- SUPPLIED RECORDS
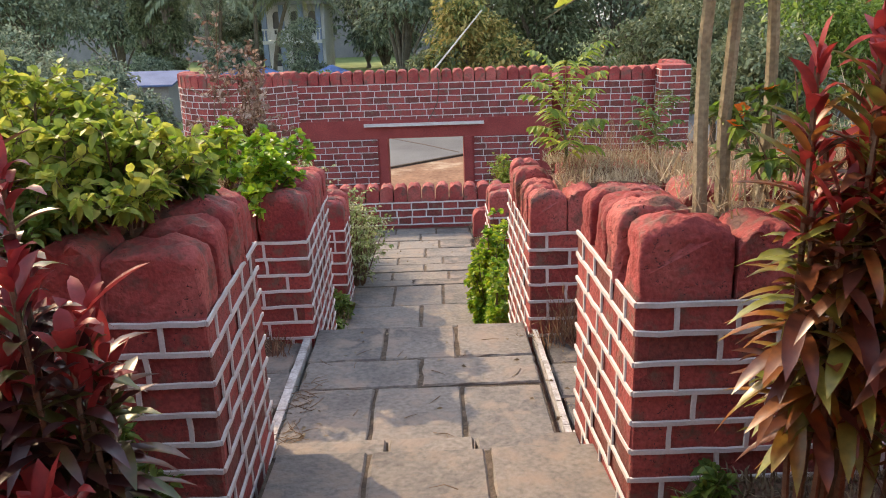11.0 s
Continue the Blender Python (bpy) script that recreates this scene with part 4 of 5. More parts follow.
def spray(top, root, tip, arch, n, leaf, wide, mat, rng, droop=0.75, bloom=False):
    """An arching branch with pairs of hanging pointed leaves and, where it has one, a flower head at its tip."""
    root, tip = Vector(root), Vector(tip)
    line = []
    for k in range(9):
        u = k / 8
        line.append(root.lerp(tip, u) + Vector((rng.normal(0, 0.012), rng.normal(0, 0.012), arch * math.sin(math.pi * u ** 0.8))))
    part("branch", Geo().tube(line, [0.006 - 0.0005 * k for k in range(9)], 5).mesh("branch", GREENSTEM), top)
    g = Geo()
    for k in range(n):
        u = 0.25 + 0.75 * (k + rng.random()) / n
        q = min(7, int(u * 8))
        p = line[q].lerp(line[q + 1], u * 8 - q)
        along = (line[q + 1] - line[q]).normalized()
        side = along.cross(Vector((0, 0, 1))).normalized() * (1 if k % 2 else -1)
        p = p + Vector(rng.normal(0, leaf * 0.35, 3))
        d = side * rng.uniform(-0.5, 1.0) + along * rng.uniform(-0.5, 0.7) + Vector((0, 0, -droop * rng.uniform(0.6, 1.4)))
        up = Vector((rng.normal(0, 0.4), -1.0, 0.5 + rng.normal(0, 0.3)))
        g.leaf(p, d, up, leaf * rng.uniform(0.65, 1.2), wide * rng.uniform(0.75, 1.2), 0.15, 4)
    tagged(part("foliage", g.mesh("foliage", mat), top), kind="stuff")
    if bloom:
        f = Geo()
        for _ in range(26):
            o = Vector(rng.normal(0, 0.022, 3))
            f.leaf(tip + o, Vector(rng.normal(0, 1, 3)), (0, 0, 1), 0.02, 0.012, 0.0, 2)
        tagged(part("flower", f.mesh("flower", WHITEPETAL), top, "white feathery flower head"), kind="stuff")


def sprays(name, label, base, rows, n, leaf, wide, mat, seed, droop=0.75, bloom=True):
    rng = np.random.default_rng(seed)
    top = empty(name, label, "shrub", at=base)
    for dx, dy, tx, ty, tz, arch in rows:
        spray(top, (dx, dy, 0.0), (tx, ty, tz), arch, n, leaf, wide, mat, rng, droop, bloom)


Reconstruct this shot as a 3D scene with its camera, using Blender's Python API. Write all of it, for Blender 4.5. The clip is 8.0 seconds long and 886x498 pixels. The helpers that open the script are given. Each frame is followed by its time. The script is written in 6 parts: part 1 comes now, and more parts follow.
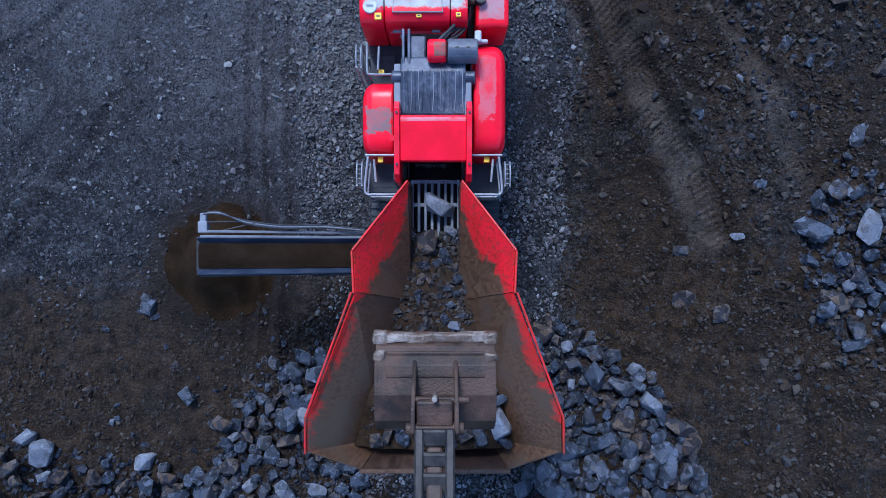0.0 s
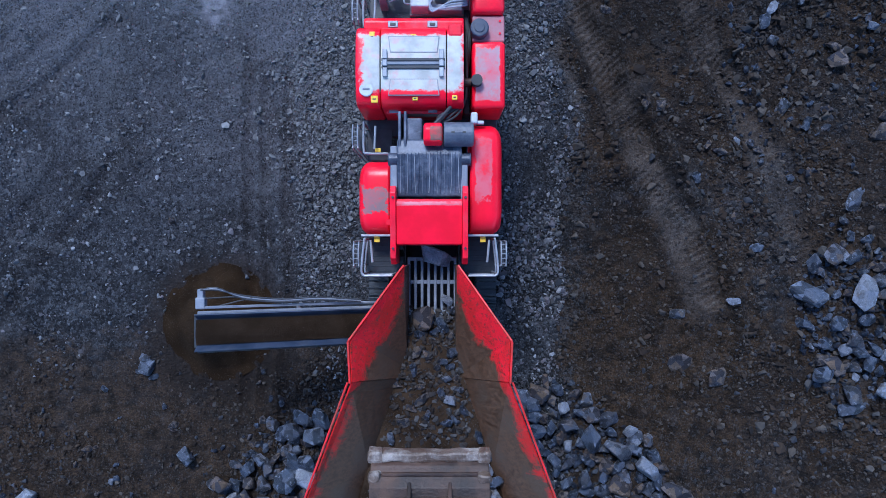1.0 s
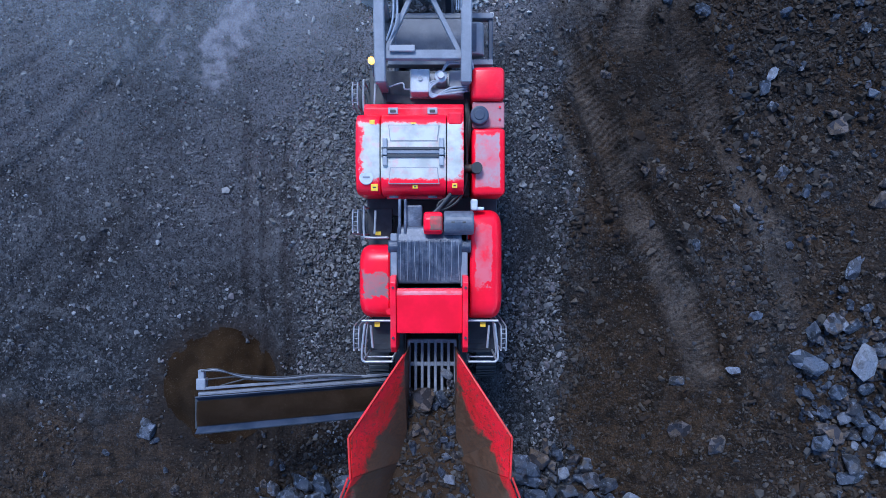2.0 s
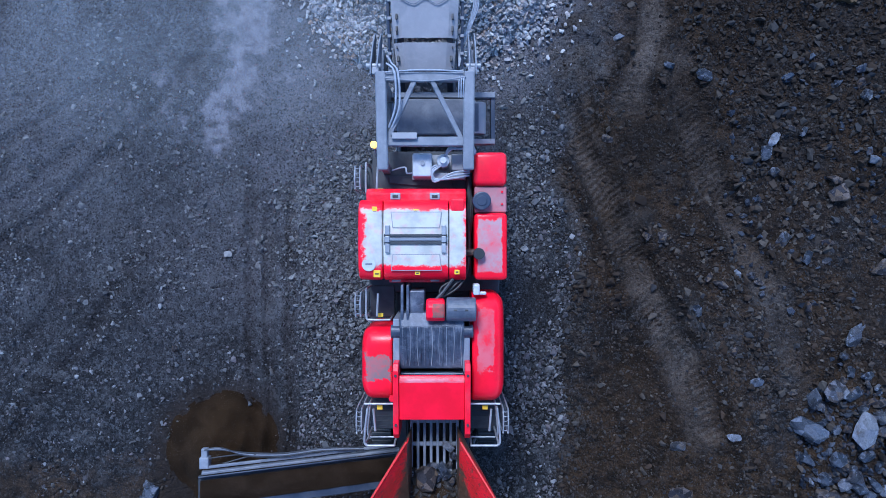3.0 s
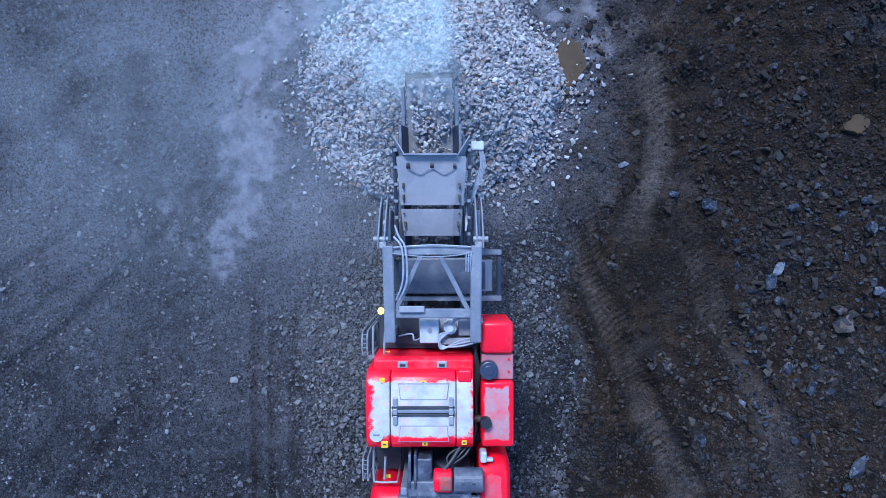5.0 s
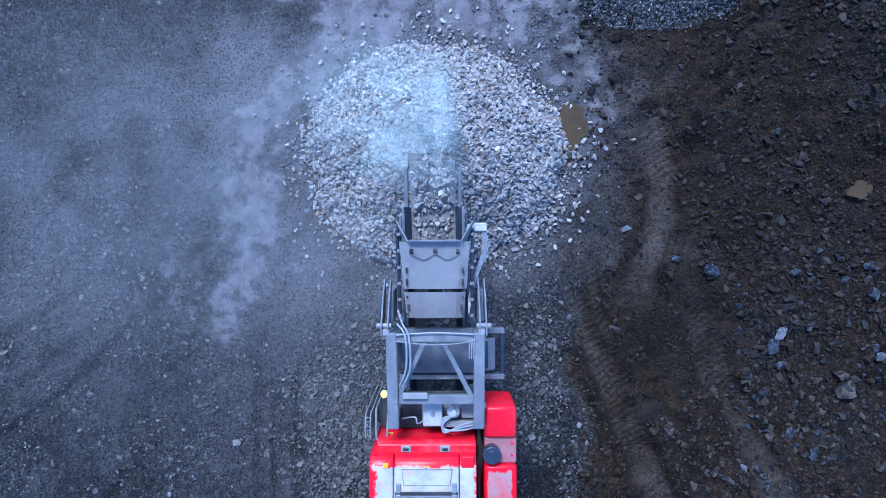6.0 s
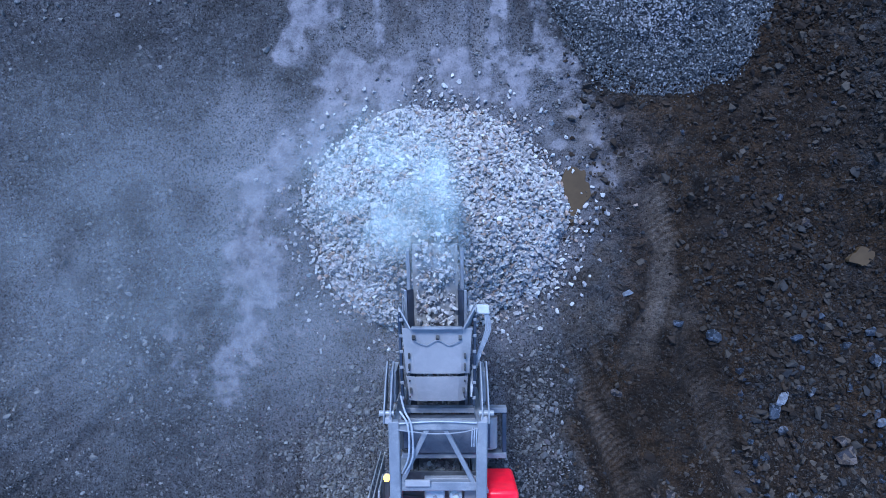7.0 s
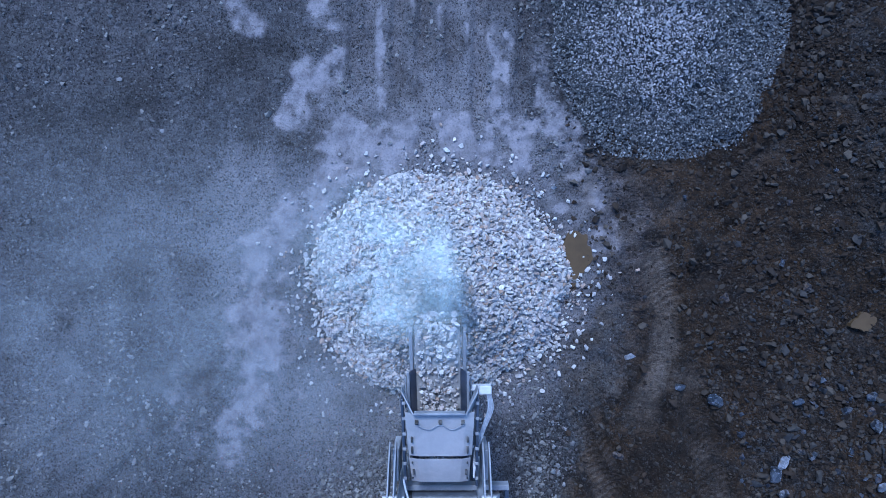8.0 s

- EXERCISE OBJECTIVE
Each entry must be retyped word for word, with every image omitted.

- RESULT BELOW
11.0 s
Continue the Blender Python (bpy) script that recreates this scene with part 4 of 5. More parts follow.
def spray(top, root, tip, arch, n, leaf, wide, mat, rng, droop=0.75, bloom=False):
    """An arching branch with pairs of hanging pointed leaves and, where it has one, a flower head at its tip."""
    root, tip = Vector(root), Vector(tip)
    line = []
    for k in range(9):
        u = k / 8
        line.append(root.lerp(tip, u) + Vector((rng.normal(0, 0.012), rng.normal(0, 0.012), arch * math.sin(math.pi * u ** 0.8))))
    part("branch", Geo().tube(line, [0.006 - 0.0005 * k for k in range(9)], 5).mesh("branch", GREENSTEM), top)
    g = Geo()
    for k in range(n):
        u = 0.25 + 0.75 * (k + rng.random()) / n
        q = min(7, int(u * 8))
        p = line[q].lerp(line[q + 1], u * 8 - q)
        along = (line[q + 1] - line[q]).normalized()
        side = along.cross(Vector((0, 0, 1))).normalized() * (1 if k % 2 else -1)
        p = p + Vector(rng.normal(0, leaf * 0.35, 3))
        d = side * rng.uniform(-0.5, 1.0) + along * rng.uniform(-0.5, 0.7) + Vector((0, 0, -droop * rng.uniform(0.6, 1.4)))
        up = Vector((rng.normal(0, 0.4), -1.0, 0.5 + rng.normal(0, 0.3)))
        g.leaf(p, d, up, leaf * rng.uniform(0.65, 1.2), wide * rng.uniform(0.75, 1.2), 0.15, 4)
    tagged(part("foliage", g.mesh("foliage", mat), top), kind="stuff")
    if bloom:
        f = Geo()
        for _ in range(26):
            o = Vector(rng.normal(0, 0.022, 3))
            f.leaf(tip + o, Vector(rng.normal(0, 1, 3)), (0, 0, 1), 0.02, 0.012, 0.0, 2)
        tagged(part("flower", f.mesh("flower", WHITEPETAL), top, "white feathery flower head"), kind="stuff")


def sprays(name, label, base, rows, n, leaf, wide, mat, seed, droop=0.75, bloom=True):
    rng = np.random.default_rng(seed)
    top = empty(name, label, "shrub", at=base)
    for dx, dy, tx, ty, tz, arch in rows:
        spray(top, (dx, dy, 0.0), (tx, ty, tz), arch, n, leaf, wide, mat, rng, droop, bloom)


Reconstruct this shot as a 3D scene with its camera, using Blender's Python API. Write all of it, for Blender 4.5. The clip is 8.0 seconds long and 886x498 pixels. The helpers that open the script are given. Each frame is followed by its time. The script is written in 6 parts: part 1 comes now, and more parts follow.
0.0 s
1.0 s
2.0 s
3.0 s
5.0 s
6.0 s
7.0 s
8.0 s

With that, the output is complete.